For now, Harrell remains in the Travis County jail near Austin, and his family remains hopeful that his appeal will allow him to present a stronger defense. Harrell’s friend said he had “lost connection” but hopes to continue being his friend. He recalled a time when Harrell came to his house on Christmas just because he was lonely. “Tyler had dreams to be a chef and do all these awesome things. I don’t think for a second Tyler would ever shoot anyone unless he thought it was to protect his family. … I just hope he’s able to bounce back from this.”

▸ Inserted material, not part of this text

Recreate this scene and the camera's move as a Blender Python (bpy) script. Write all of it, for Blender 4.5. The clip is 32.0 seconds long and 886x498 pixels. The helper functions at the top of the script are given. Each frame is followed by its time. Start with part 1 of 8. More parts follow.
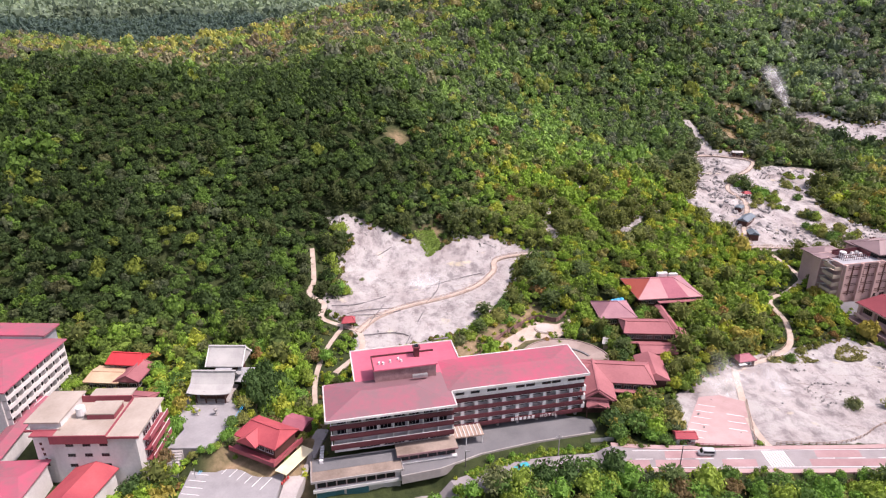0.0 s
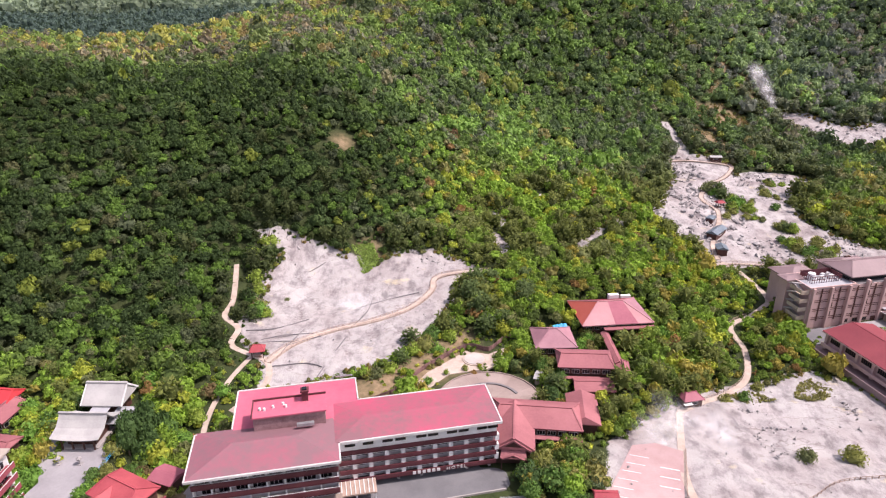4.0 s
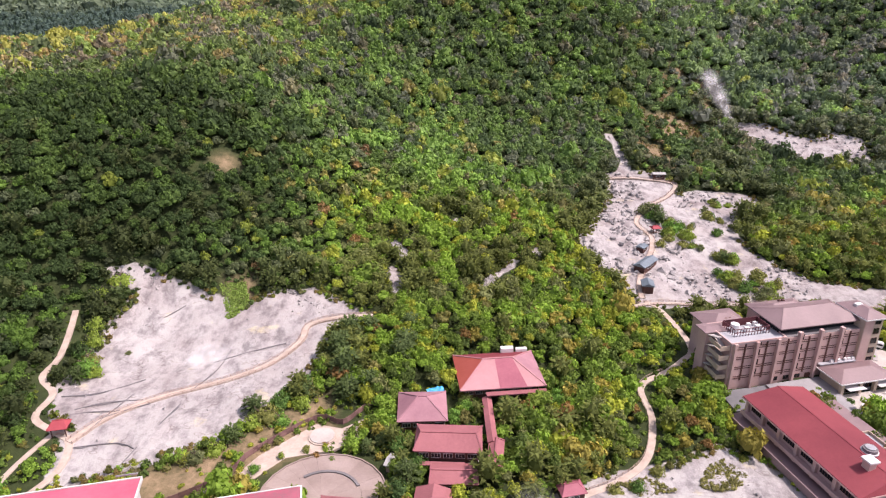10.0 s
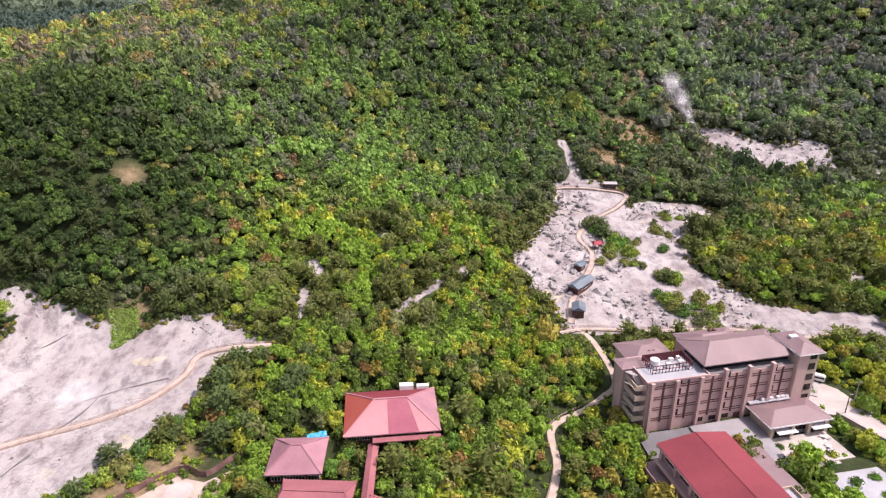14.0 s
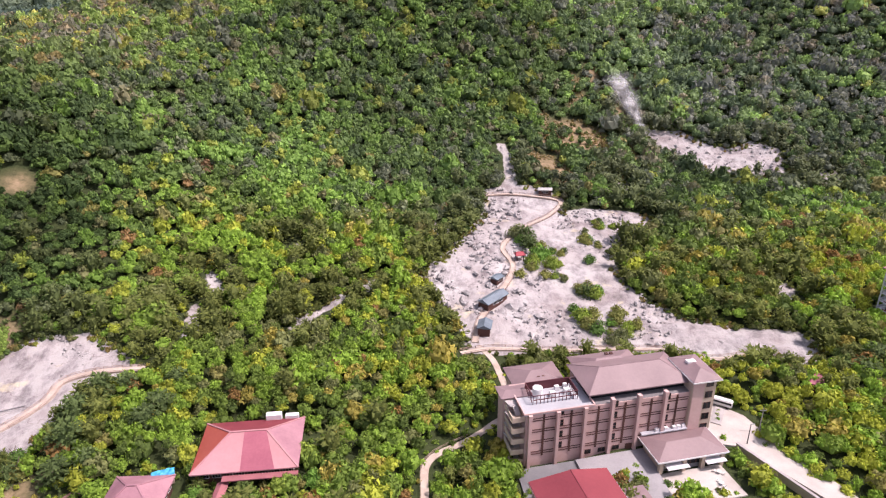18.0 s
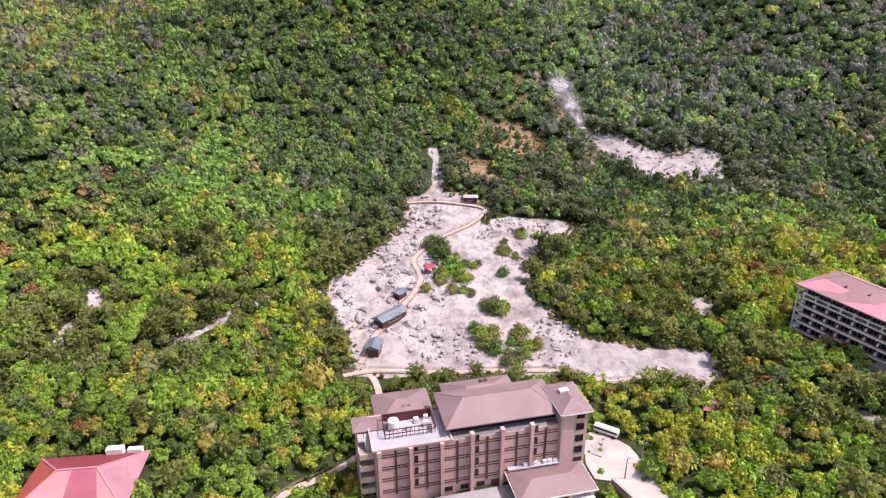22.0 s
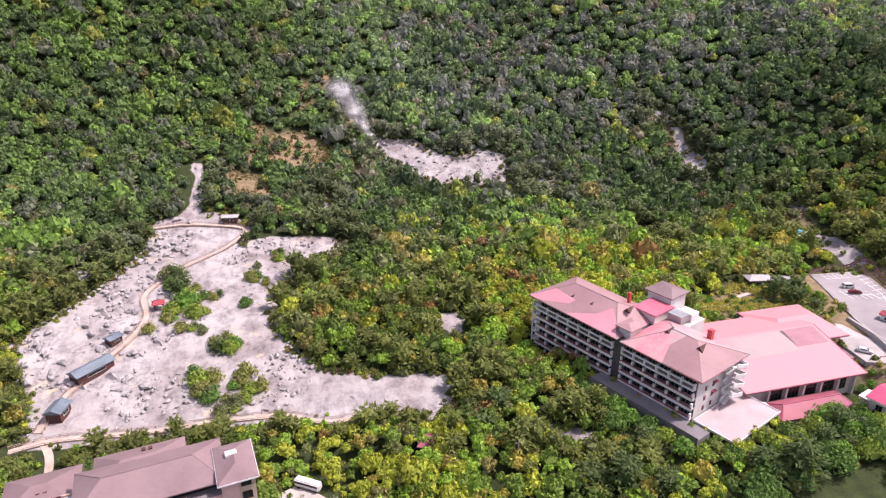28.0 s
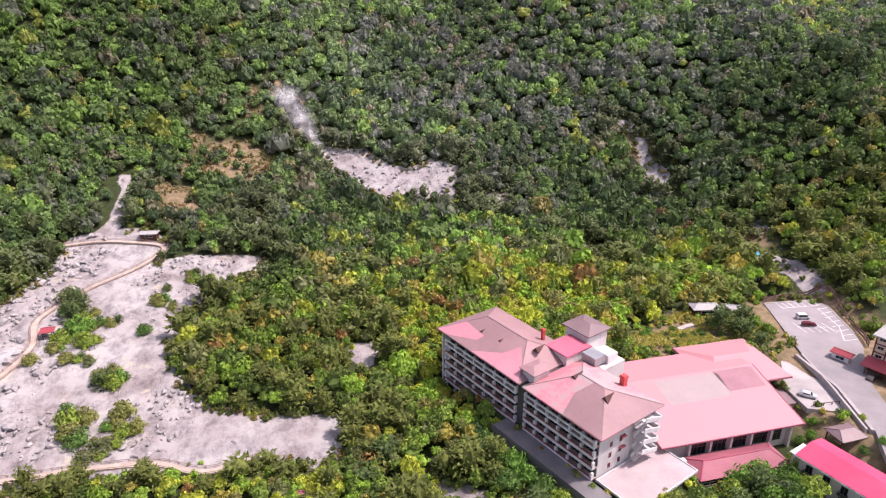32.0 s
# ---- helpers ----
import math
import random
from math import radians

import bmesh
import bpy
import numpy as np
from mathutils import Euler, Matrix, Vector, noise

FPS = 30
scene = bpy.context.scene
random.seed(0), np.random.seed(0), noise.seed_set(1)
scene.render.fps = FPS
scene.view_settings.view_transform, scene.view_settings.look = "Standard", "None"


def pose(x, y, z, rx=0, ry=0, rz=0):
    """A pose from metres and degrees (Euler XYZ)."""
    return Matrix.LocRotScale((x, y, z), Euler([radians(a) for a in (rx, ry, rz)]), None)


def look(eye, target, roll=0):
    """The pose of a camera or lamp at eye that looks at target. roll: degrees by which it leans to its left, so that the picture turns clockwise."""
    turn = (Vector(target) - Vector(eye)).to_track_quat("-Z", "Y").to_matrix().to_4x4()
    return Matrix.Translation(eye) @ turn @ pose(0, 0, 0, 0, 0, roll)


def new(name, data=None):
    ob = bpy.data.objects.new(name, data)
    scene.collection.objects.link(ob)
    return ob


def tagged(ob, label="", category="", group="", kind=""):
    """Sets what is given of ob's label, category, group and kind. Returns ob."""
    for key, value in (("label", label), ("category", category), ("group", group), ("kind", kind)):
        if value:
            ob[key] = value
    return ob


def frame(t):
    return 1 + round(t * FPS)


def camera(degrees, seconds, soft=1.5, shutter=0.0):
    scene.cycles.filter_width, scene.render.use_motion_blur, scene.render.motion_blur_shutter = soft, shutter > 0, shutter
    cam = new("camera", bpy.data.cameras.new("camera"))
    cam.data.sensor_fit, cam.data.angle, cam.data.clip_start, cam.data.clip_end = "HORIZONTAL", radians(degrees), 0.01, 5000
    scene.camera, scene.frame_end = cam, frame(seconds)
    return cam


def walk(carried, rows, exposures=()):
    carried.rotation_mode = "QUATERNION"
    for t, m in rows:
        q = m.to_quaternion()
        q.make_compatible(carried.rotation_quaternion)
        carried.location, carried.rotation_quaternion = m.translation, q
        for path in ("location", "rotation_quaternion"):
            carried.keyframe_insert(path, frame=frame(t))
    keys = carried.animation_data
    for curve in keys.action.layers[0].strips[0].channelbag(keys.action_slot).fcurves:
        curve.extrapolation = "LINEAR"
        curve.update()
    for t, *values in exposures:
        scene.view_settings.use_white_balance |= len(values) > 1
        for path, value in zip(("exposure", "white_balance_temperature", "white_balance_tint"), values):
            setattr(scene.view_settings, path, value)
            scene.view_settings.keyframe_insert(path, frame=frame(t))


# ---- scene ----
cam = camera(69.3, 32.0, 1.2)
METRES, EYE, TILT, LEAN, TURN = 300.0, 120.0, -21.5, 0.4, 0.0
ROWS = [
    (0.0, 0.0, 0.0, 0.0, -0.0, 0.0, -0.0),
    (0.5, 0.0131, 0.0089, 0.0035, 0.82, -0.09, -0.32),
    (1.0, 0.0258, 0.0182, 0.0072, 0.84, -0.19, -0.32),
    (1.5, 0.0371, 0.0268, 0.0106, 0.83, -0.25, -0.33),
    (2.0, 0.0493, 0.0366, 0.0144, 0.81, -0.31, -0.31),
    (2.5, 0.0604, 0.0456, 0.0181, 0.79, -0.36, -0.31),
    (3.0, 0.0725, 0.0556, 0.0221, 0.74, -0.4, -0.3),
    (3.5, 0.0845, 0.0658, 0.026, 0.68, -0.44, -0.27),
    (5.5, 0.1298, 0.1052, 0.0416, 0.52, -0.49, -0.24),
    (6.0, 0.1414, 0.1155, 0.0458, 0.5, -0.49, -0.23),
    (6.5, 0.153, 0.1259, 0.05, 0.48, -0.5, -0.24),
    (7.0, 0.1638, 0.1354, 0.0539, 0.35, -0.51, -0.19),
    (7.5, 0.1756, 0.1458, 0.0582, 0.27, -0.52, -0.17),
    (8.0, 0.1871, 0.1563, 0.0625, 0.04, -0.53, -0.09),
    (8.5, 0.1979, 0.1658, 0.0663, 0.03, -0.53, -0.08),
    (9.0, 0.2095, 0.1763, 0.0706, 0.0, -0.54, -0.09),
    (9.5, 0.2199, 0.1857, 0.0751, -0.03, -0.56, -0.08),
    (10.0, 0.2322, 0.1959, 0.0791, -0.03, -0.54, -0.08),
    (10.5, 0.244, 0.2059, 0.0835, -0.06, -0.55, -0.08),
    (11.0, 0.2555, 0.2147, 0.0869, -0.06, -0.56, -0.08),
    (11.5, 0.2681, 0.224, 0.0909, -0.08, -0.59, -0.07),
    (12.0, 0.281, 0.2327, 0.0946, -0.12, -0.62, -0.06),
    (12.5, 0.2934, 0.2402, 0.0977, -0.12, -0.65, -0.03),
    (13.0, 0.3071, 0.2479, 0.1006, -0.16, -0.66, -0.05),
    (13.5, 0.3215, 0.2548, 0.1033, -0.15, -0.67, -0.01),
    (14.0, 0.3344, 0.261, 0.106, -0.19, -0.7, -0.0),
    (14.5, 0.3489, 0.2674, 0.1084, -0.21, -0.71, 0.01),
    (16.5, 0.4047, 0.291, 0.1168, -0.35, -0.8, 0.05),
    (17.0, 0.4194, 0.2967, 0.1191, -0.39, -0.83, 0.05),
    (17.5, 0.4342, 0.3023, 0.1214, -0.42, -0.86, 0.05),
    (18.0, 0.448, 0.3074, 0.1235, -0.45, -0.87, 0.07),
    (18.5, 0.4628, 0.3129, 0.1259, -0.51, -0.9, 0.08),
    (19.0, 0.4778, 0.3183, 0.1281, -0.57, -0.93, 0.09),
    (19.5, 0.4916, 0.3231, 0.1304, -0.62, -0.96, 0.1),
    (20.0, 0.5065, 0.3284, 0.1325, -0.67, -0.98, 0.09),
    (20.5, 0.5217, 0.3337, 0.1348, -0.7, -1.0, 0.1),
    (21.0, 0.5356, 0.3385, 0.1368, -0.73, -1.02, 0.1),
    (21.5, 0.551, 0.3433, 0.139, -0.74, -1.04, 0.11),
    (22.0, 0.5663, 0.3483, 0.1414, -0.77, -1.06, 0.13),
    (22.5, 0.5802, 0.3528, 0.1434, -0.81, -1.08, 0.13),
    (23.0, 0.5954, 0.3575, 0.1453, -0.84, -1.08, 0.12),
    (23.5, 0.6103, 0.3619, 0.1472, -1.22, -1.1, 0.28),
    (24.0, 0.6254, 0.3665, 0.1494, -2.25, -1.12, 0.62),
    (24.5, 0.6404, 0.3709, 0.1512, -3.27, -1.13, 0.99),
    (25.0, 0.6549, 0.3751, 0.1529, -4.24, -1.15, 1.33),
    (25.5, 0.6695, 0.3793, 0.1542, -5.16, -1.16, 1.69),
    (26.0, 0.6852, 0.3833, 0.156, -6.5, -1.23, 2.2),
    (26.5, 0.7009, 0.3874, 0.1577, -8.55, -1.34, 2.96),
    (28.5, 0.7595, 0.4006, 0.164, -11.15, -1.54, 3.93),
    (29.0, 0.7748, 0.4047, 0.166, -11.19, -1.55, 3.93),
    (29.5, 0.7888, 0.409, 0.1677, -11.2, -1.55, 3.94),
    (30.0, 0.8035, 0.4142, 0.17, -11.2, -1.55, 3.93),
    (30.5, 0.8183, 0.4199, 0.1723, -10.94, -1.51, 3.85),
    (31.0, 0.8317, 0.4254, 0.1745, -10.7, -1.46, 3.78),
    (31.5, 0.846, 0.4318, 0.1774, -10.44, -1.46, 3.67),
    (32.0, 0.8604, 0.4384, 0.1802, -10.15, -1.42, 3.57),
]
walk(cam, [(t, pose(0, 0, EYE, TILT, LEAN, TURN) @ pose(METRES * x, METRES * y, METRES * z, 90 + pitch, roll, yaw)) for t, x, y, z, yaw, pitch, roll in ROWS],
     exposures=[(0.0, 0.59, 6500, 24), (13.0, 0.60, 6500, 25), (20.0, 0.67, 6460, 27), (26.0, 0.69, 6440, 28), (32.0, 0.63, 6420, 27)])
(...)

Lisa and Peter Harrell, Harrell’s parents, have tried to focus on their son even though they are also concerned that the public generally needs to be more aware of the dangers. “It could be you next,” Peter Harrell told the Austin American-Statesman. And Davis, Harrell’s lawyer, pointed out that the SWAT team seemed ill-prepared for the raid. “Someone got shot,” he said, adding that the casualties could have been much worse if Harrell had had more experience with his weapon. (The Austin Police Department did not respond to requests for comment.)
The injurious outcome of the 2016 raid has not resulted in any policy changes at the police department. In fact, according to its own records, the department ramped up the use of no-knock warrants in 2017 and 2018. And it’s likely that Austin isn’t any safer. Last year, a study found no link between SWAT deployments and public safety. Instead, the researchers found, increased police militarization simply influences the public to have negative opinions of police with no net gains.